One question, if I leave the 496 emails on the phone will that stop new ones coming through? Do I have to delete some to get new mail?
As others have said, new ones will always come in.
What's happening is this:-
When you first connected the phone would have downloaded the most recent 500 emails for the account that it hasn't already seen, i.e. the most recent 500 emails.
If you delete any of these from the phone then it wants to download more (older) emails to get you back up to that 500 limit of emails it hasn't shown you before.
So if you delete all of those 500 emails in one go then the phone would download the next oldest 500. Lather rinse repeat until you have eventually downloaded and deleted every email so that the phone has seen them all.
The phone keeps track of the unique identifiers (that the POP3 mail server adds) for each of the emails that it has seen, that way it knows whether to present you with anything new or not.
It's also aware of time though, so even if you've got 500 emails on display (because you told it to show a maximum of 500) then new emails that come in since it last checked will be downloaded to the phone, even if this puts you over the 500 limit.

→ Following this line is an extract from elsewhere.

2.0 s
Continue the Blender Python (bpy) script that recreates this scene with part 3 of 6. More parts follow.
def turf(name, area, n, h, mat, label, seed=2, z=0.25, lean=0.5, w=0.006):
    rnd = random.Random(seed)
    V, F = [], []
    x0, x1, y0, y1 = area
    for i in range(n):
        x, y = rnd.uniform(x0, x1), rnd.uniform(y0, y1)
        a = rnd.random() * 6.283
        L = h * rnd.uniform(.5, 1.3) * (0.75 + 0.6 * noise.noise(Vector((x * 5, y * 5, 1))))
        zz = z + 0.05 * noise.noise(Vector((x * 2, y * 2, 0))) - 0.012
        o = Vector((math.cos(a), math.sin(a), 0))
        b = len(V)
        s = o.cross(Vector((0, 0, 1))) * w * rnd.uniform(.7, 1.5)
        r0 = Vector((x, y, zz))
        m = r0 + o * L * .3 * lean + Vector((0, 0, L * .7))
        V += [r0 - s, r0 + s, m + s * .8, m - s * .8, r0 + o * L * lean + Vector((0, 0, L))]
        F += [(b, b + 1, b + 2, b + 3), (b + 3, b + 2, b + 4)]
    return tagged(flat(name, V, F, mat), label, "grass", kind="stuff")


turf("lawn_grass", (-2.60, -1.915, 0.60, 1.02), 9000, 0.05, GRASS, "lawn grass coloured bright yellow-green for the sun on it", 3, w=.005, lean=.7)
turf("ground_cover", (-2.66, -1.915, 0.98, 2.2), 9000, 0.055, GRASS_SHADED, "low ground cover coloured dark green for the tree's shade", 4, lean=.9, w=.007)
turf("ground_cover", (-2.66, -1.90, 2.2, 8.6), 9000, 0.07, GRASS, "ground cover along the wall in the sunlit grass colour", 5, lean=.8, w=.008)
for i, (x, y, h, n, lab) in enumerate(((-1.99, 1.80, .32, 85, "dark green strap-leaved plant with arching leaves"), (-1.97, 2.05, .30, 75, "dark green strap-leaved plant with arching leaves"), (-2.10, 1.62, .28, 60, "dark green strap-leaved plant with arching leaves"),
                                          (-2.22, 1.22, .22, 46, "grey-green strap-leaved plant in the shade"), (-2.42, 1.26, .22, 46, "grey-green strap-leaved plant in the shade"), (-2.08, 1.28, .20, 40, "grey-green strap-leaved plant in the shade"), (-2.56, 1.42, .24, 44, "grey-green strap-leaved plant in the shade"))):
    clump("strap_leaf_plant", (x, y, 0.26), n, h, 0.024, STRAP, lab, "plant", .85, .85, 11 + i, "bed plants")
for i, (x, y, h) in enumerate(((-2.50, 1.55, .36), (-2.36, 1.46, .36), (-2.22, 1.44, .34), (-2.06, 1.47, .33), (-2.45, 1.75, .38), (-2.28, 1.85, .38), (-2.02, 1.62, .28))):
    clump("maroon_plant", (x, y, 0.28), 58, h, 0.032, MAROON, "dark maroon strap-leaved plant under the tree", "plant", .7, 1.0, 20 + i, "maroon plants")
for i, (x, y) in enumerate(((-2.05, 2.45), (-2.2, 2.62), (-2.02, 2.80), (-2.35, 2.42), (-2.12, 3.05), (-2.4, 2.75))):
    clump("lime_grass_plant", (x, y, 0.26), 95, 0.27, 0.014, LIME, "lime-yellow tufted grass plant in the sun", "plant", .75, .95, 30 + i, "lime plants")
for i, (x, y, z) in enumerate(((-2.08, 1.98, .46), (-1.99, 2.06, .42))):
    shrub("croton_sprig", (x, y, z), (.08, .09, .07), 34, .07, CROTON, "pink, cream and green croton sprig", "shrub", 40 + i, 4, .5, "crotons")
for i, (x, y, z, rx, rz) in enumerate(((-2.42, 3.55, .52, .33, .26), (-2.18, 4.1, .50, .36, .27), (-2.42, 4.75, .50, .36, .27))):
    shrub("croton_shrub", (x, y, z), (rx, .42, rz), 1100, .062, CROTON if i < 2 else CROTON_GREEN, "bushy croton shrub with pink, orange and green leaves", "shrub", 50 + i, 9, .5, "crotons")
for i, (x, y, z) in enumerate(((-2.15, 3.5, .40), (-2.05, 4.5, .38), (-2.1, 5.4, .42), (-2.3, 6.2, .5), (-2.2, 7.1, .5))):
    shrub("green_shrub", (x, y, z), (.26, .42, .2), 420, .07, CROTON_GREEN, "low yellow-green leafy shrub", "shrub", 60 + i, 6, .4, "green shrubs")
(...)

This is why one of my inboxes (with a 200 email download limit) currently has 1229 new messages indicated on my iPhone. The POP3 Inbox it is connecting to has more than 5000 emails in it (moving this webmail to IMAP and sorting out some basic filtering has been on my TODO list for ages. What I tend to do is download all of the emails using thunderbird [as a backup] and then move all but the last 4 weeks or so into a different folder [on the webmail server]. The biggest blocker is that I've gone from ~5 spams a day to ~200 a day - on an email address I've had for ~20 years - usually the spam calms down after a few weeks but this has been going on for 6 months, so I might need to do something more proactive about it.)
In your situation I'd just mark all of the existing messages as read (rather than deleting them from your phone) and then deal with anything new that comes in as it comes in.
If you want to have no emails in your inbox on your phone for that inbox (i.e. don't want to see anything before now) you're going to have to go through the process of downloading them all and deleting them all, doesn't take too long if you do it in batches of 500 though (and remember to do it over wifi!). That way the phone will have seen every old email and know not to download it again.
Having multiple access points to the same email (mobile, webmail, thunderbird desktop client) via POP3 is manageable when the email volume is low (fewer than 20 a day) but after that it becomes a chore.